Directions for this task:
Copy out the listing that follows, exact in every word, and skip the images.

Provided data:
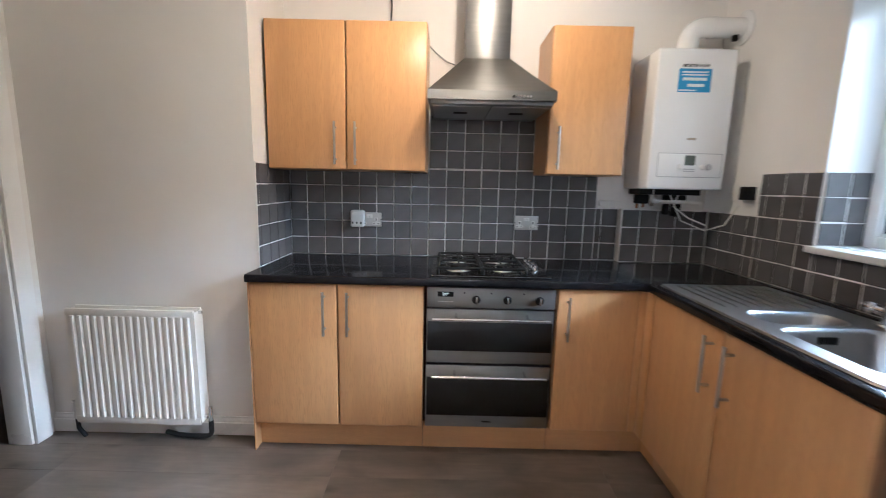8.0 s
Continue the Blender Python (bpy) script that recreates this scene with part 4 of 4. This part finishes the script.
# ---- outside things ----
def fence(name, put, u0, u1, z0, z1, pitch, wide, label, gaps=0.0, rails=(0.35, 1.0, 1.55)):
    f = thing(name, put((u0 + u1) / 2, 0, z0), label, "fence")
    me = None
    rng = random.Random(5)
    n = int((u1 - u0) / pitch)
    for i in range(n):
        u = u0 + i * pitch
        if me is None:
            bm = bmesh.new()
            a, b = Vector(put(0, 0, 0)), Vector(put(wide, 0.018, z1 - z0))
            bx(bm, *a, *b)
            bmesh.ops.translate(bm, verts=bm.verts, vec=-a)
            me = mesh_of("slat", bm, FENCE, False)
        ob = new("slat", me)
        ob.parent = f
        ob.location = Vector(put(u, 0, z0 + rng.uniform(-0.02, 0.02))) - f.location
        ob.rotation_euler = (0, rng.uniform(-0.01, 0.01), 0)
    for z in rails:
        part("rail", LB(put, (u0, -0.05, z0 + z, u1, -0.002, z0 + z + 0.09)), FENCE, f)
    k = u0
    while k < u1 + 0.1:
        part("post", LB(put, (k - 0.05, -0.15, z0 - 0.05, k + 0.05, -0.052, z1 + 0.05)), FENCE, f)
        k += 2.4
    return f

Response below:
8.0 s
Continue the Blender Python (bpy) script that recreates this scene with part 4 of 4. This part finishes the script.
# ---- outside things ----
def fence(name, put, u0, u1, z0, z1, pitch, wide, label, gaps=0.0, rails=(0.35, 1.0, 1.55)):
    f = thing(name, put((u0 + u1) / 2, 0, z0), label, "fence")
    me = None
    rng = random.Random(5)
    n = int((u1 - u0) / pitch)
    for i in range(n):
        u = u0 + i * pitch
        if me is None:
            bm = bmesh.new()
            a, b = Vector(put(0, 0, 0)), Vector(put(wide, 0.018, z1 - z0))
            bx(bm, *a, *b)
            bmesh.ops.translate(bm, verts=bm.verts, vec=-a)
            me = mesh_of("slat", bm, FENCE, False)
        ob = new("slat", me)
        ob.parent = f
        ob.location = Vector(put(u, 0, z0 + rng.uniform(-0.02, 0.02))) - f.location
        ob.rotation_euler = (0, rng.uniform(-0.01, 0.01), 0)
    for z in rails:
        part("rail", LB(put, (u0, -0.05, z0 + z, u1, -0.002, z0 + z + 0.09)), FENCE, f)
    k = u0
    while k < u1 + 0.1:
        part("post", LB(put, (k - 0.05, -0.15, z0 - 0.05, k + 0.05, -0.052, z1 + 0.05)), FENCE, f)
        k += 2.4
    return f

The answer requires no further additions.